Not for women
Last week, President Duterte regaled us with yet more of his thoughts on women. His proclamation that the presidency was not suited for women because of the latter’s “emotional set-up” was the latest in a string of events that make it very clear what the President thinks of the opposite sex.
One remembers that in June 2020’s Asean Leaders’ Special Session on Women’s Empowerment in the Digital Age, the President affirmed the Philippines’ commitment to gender equality. At the time, he admitted the challenges to women empowerment, including “structures and practices in society that perpetuate the discrimination against and oppression of women”—playing blind to the fact that his own words, and the culture of misogyny they promote, are part of those very structures. Nonetheless, the ill-thought-out proclamation has stimulated discussion on female leadership during the pandemic.
Vice President Leni Robredo countered the President’s views by citing women-led nations as “best performing” ones during the coronavirus crisis. It is a statement that requires some scrutiny, as there has indeed been much press about these countries, such as New Zealand under Jacinda Ardern or Germany under Angela Merkel.
A study published in July 2020, and often cited since, examined the performance of 19 women-led countries versus 174 male-led ones during the global catastrophe. Any analysis of female leaders, particularly on a global scale, is limited by the fact that they are in the minority; the study tried to overcome this small sample size by “matching” each female-led nation with a “near neighbor” in terms of economic and sociopolitical characteristics.
The study concluded that when women-led nations were compared to similar countries, they performed better in terms of total number of COVID-19 cases and deaths, perhaps linked to earlier lockdowns; researchers suggest that women seemed to be more risk-averse “in the domain of human life,” but more willing to take risks with their economies earlier on, with earlier lockdowns. Another August 2020 study concluded that women-led countries performed slightly better in terms of public health metrics for controlling the spread of COVID-19.
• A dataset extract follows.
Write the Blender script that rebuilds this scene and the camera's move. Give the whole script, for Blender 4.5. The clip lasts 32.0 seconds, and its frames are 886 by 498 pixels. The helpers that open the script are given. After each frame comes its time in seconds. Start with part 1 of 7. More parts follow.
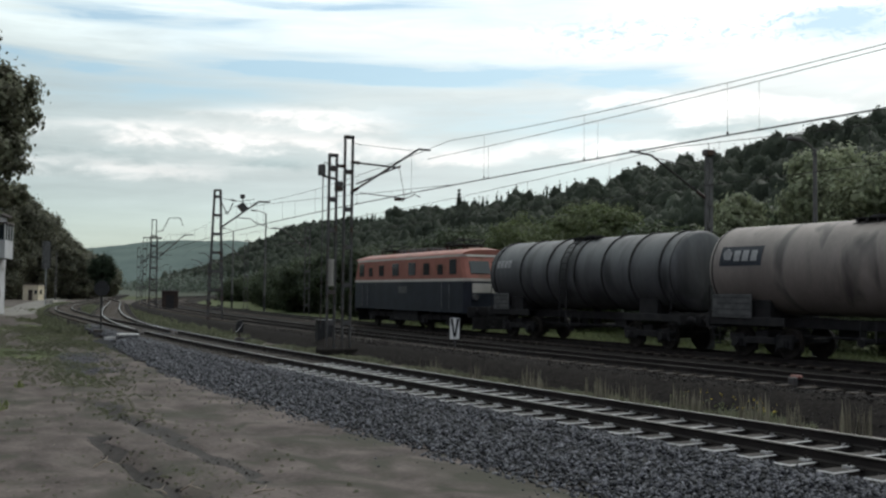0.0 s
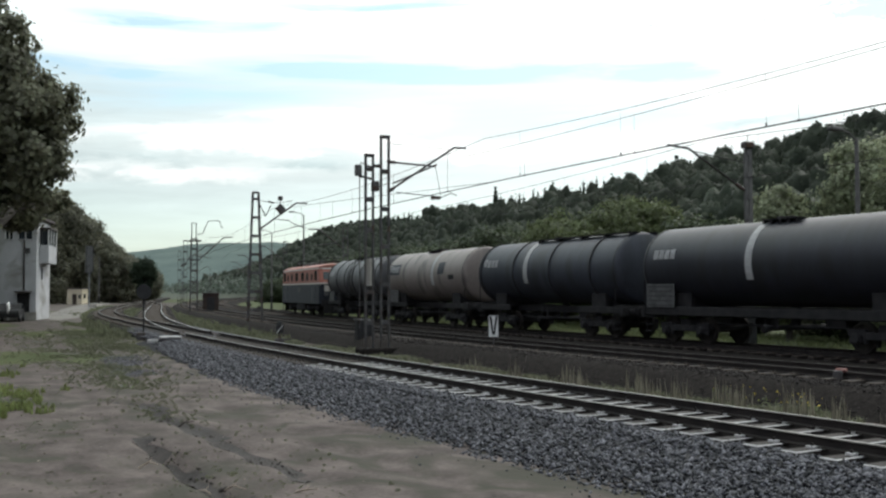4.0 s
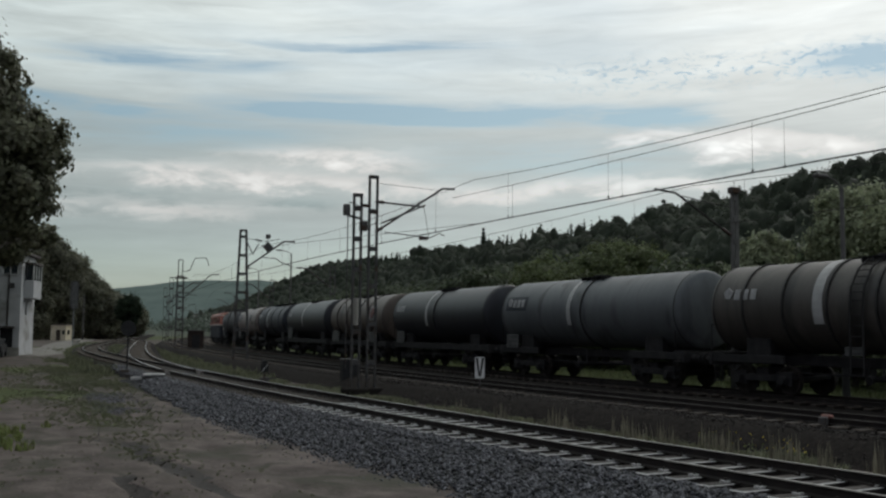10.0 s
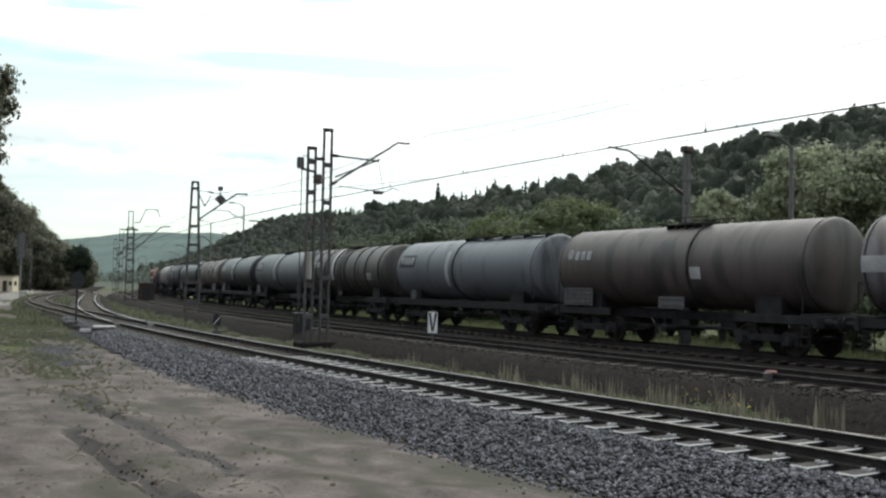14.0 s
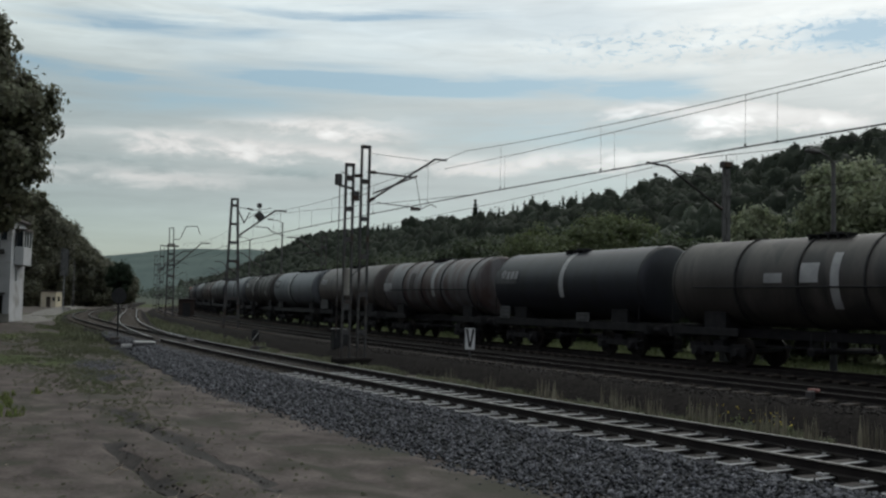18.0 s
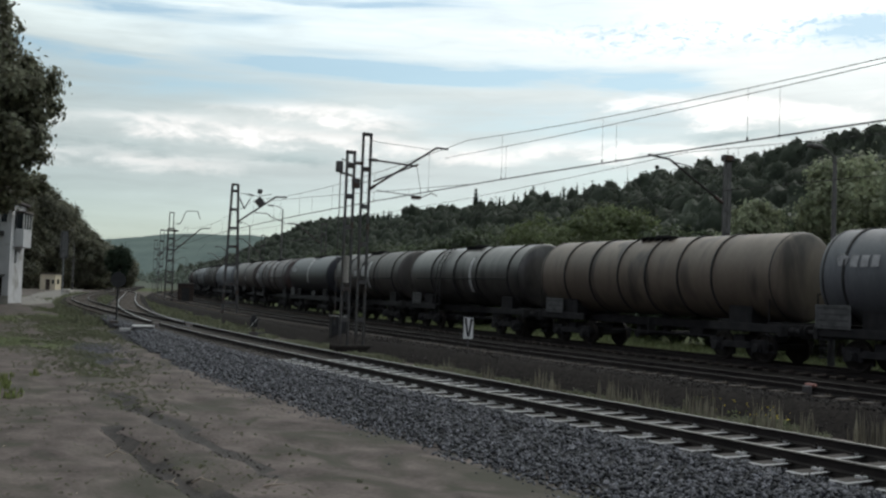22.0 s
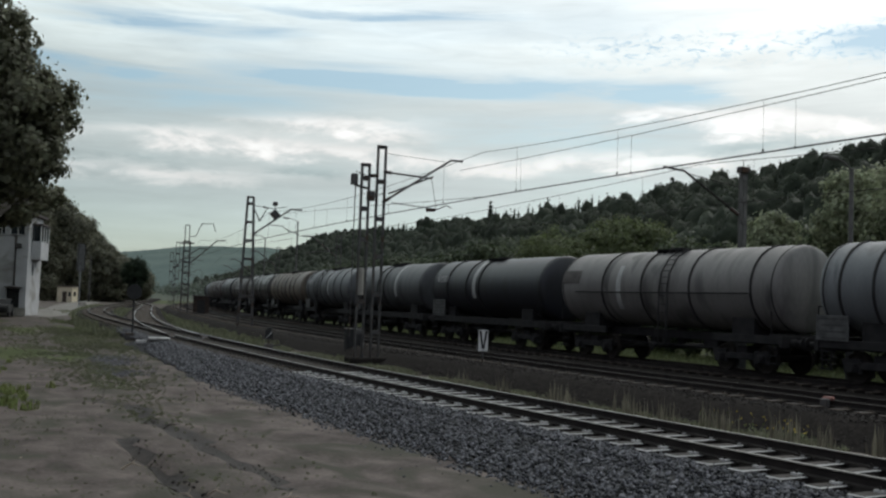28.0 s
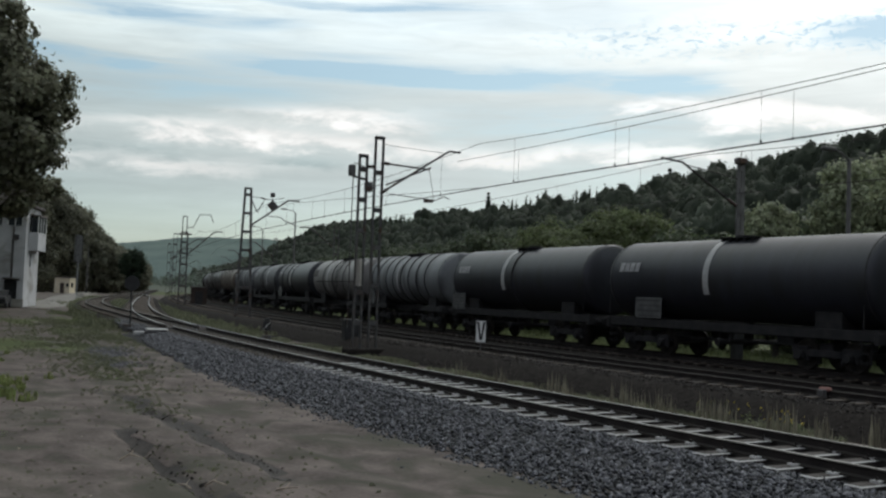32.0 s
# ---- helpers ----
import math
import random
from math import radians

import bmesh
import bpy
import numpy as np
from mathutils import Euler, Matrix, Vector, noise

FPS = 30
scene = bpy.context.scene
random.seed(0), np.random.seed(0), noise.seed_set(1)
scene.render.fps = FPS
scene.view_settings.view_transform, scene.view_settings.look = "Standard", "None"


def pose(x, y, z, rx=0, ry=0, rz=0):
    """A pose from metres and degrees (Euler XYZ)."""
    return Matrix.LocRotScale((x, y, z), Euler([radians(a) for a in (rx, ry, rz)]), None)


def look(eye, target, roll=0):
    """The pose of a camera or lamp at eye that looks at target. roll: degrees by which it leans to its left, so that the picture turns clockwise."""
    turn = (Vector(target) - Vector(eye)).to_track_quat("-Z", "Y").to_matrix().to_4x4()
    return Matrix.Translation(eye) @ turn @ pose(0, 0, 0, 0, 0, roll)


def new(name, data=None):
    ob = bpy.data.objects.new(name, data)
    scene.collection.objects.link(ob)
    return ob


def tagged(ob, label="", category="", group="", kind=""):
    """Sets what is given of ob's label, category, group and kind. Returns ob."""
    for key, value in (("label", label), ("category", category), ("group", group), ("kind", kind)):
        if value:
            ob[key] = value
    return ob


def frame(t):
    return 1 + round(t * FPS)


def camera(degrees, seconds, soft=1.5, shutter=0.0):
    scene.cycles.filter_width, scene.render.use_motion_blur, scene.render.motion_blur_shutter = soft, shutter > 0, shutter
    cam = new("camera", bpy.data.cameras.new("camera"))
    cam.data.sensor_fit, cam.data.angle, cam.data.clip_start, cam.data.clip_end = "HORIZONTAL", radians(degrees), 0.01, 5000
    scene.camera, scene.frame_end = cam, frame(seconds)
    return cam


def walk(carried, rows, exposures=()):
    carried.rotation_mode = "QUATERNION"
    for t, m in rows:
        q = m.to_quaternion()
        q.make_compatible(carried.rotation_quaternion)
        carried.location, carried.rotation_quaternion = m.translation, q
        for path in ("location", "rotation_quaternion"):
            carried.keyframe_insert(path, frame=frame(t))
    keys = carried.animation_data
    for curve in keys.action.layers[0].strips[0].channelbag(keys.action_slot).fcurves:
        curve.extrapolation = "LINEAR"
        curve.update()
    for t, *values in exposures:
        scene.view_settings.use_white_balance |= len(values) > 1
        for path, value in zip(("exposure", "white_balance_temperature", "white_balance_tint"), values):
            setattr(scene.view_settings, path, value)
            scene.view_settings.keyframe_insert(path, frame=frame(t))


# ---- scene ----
# The place: a railway station throat in a wooded valley, metres, z = 0 on the rail heads.
# y runs along the tracks beside the camera, x across them towards the hillside.
EYE = (0.0, 0.0, 1.842)
# seconds, heading (degrees right of +y), tilt up, lean
HELD = [
    (0.0, 34.01, 2.59, 0.74), (0.5, 32.92, 2.38, 0.67), (1.0, 32.26, 2.04, 0.24), (1.5, 31.66, 1.67, 0.02),
    (2.0, 30.97, 1.42, 0.01), (2.5, 30.32, 1.36, 0.55), (3.0, 31.08, 1.57, 0.46), (3.5, 31.95, 1.93, -0.15),
    (5.5, 30.78, 3.63, 0.41), (6.0, 29.95, 3.71, 0.22), (6.5, 27.62, 4.49, -0.15), (7.0, 24.10, 5.30, -1.25),
    (7.5, 24.08, 5.89, 0.48), (8.0, 27.67, 6.08, 2.18), (8.5, 30.93, 5.75, 1.30), (9.0, 31.34, 5.75, 1.49),
    (9.5, 31.48, 5.31, 0.51), (10.0, 32.56, 4.83, 0.59), (10.5, 32.27, 4.39, -0.10), (11.0, 32.68, 3.78, 0.31),
    (11.5, 32.79, 3.30, 0.47), (12.0, 33.70, 2.87, 0.43), (12.5, 34.43, 2.48, 0.68), (13.0, 35.14, 2.15, 0.73),
    (13.5, 35.35, 2.19, 1.05), (15.5, 34.90, 2.49, 1.01), (16.0, 34.67, 2.43, 0.46), (16.5, 33.69, 3.04, 0.41),
    (17.0, 33.06, 3.19, 0.50), (17.5, 33.08, 3.21, 0.93), (18.0, 33.08, 3.16, 1.20), (18.5, 32.99, 3.03, 1.81),
    (19.0, 32.89, 2.96, 2.40), (19.5, 33.05, 2.81, 2.52), (20.0, 32.93, 2.70, 2.37), (20.5, 32.60, 2.75, 1.98),
    (21.0, 32.53, 2.80, 2.20), (21.5, 32.68, 2.75, 2.50), (22.0, 33.11, 2.52, 2.13), (22.5, 32.98, 2.62, 2.35),
    (23.0, 32.93, 2.85, 2.34), (23.5, 32.76, 2.90, 2.48), (24.0, 32.49, 3.00, 1.42), (24.5, 32.45, 3.11, 1.06),
    (25.0, 32.52, 3.09, 1.35), (25.5, 32.34, 3.21, 1.66), (27.5, 32.27, 3.15, 2.27), (28.0, 32.23, 3.20, 2.14),
    (28.5, 32.12, 3.04, 2.06), (29.0, 32.34, 2.88, 2.34), (29.5, 32.75, 3.03, 2.60), (30.0, 32.51, 2.98, 2.46),
    (30.5, 32.35, 2.98, 2.22), (31.0, 32.46, 2.88, 2.12), (31.5, 32.55, 2.79, 2.09), (32.0, 32.38, 2.69, 2.12),
]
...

Experts commenting on the matter have attributed this success to other (sometimes woolly) concepts, such as authenticity and even “love.” While these nations’ achievements are to be celebrated, this type of press may do more harm than good for women’s empowerment. At best, the homogenous idea of a “female leader” is a nebulous one: All women, and thus all women leaders, are different. Women do not have the same leadership styles because of their sex.
The generalization that women-led nations do better exactly because of female leadership is a narrative that should be handled more critically, because their success is often simplistically linked to traditionally female characteristics of empathy and nurturing, yet again reinforcing the facile and false idea that Men are X while Women are Y.
Moreover, it is possible that women leaders are a symptom, and not the cause, of good governance: That nations progressive enough to elect diverse leaders in the first place were better off to begin with. The fake-progressive idea that female leaders would make better leaders, period, should also be retired, as we have plenty of examples of cruel, bigoted, out-of-touch female global leaders to go by. Still, the conclusion is simple—while no leader is perfect, we have evidence that women leaders are capable of competence in a global crisis.
The fact that President Duterte, himself a global leader, does not grasp this level of nuance is telling. The fact that he is unable to recognize the glaring flaws in the country’s leadership and pandemic response is equally telling. In 2013, Tomas Chamorro-Premuzic, writing for the Harvard Business Review, posited that women have been underrepresented in leadership not because of a lack of leadership characteristics, but because we are often unable to weed out incompetent men, often confusing confidence with competence, hubris with leadership potential.
Unfortunately, the events of 2020, and the disastrous consequences for strongmen-led countries, bear this out. The pandemic has exposed, more than the strengths of female leaders, the weakness, hubris, and lack of empathy of so-called strongmen leaders. If the presidency is “not for women,” then much less should it be for the narcissistic, intellectually weak, corrupt, and incompetent men who are at the forefront of our current leadership.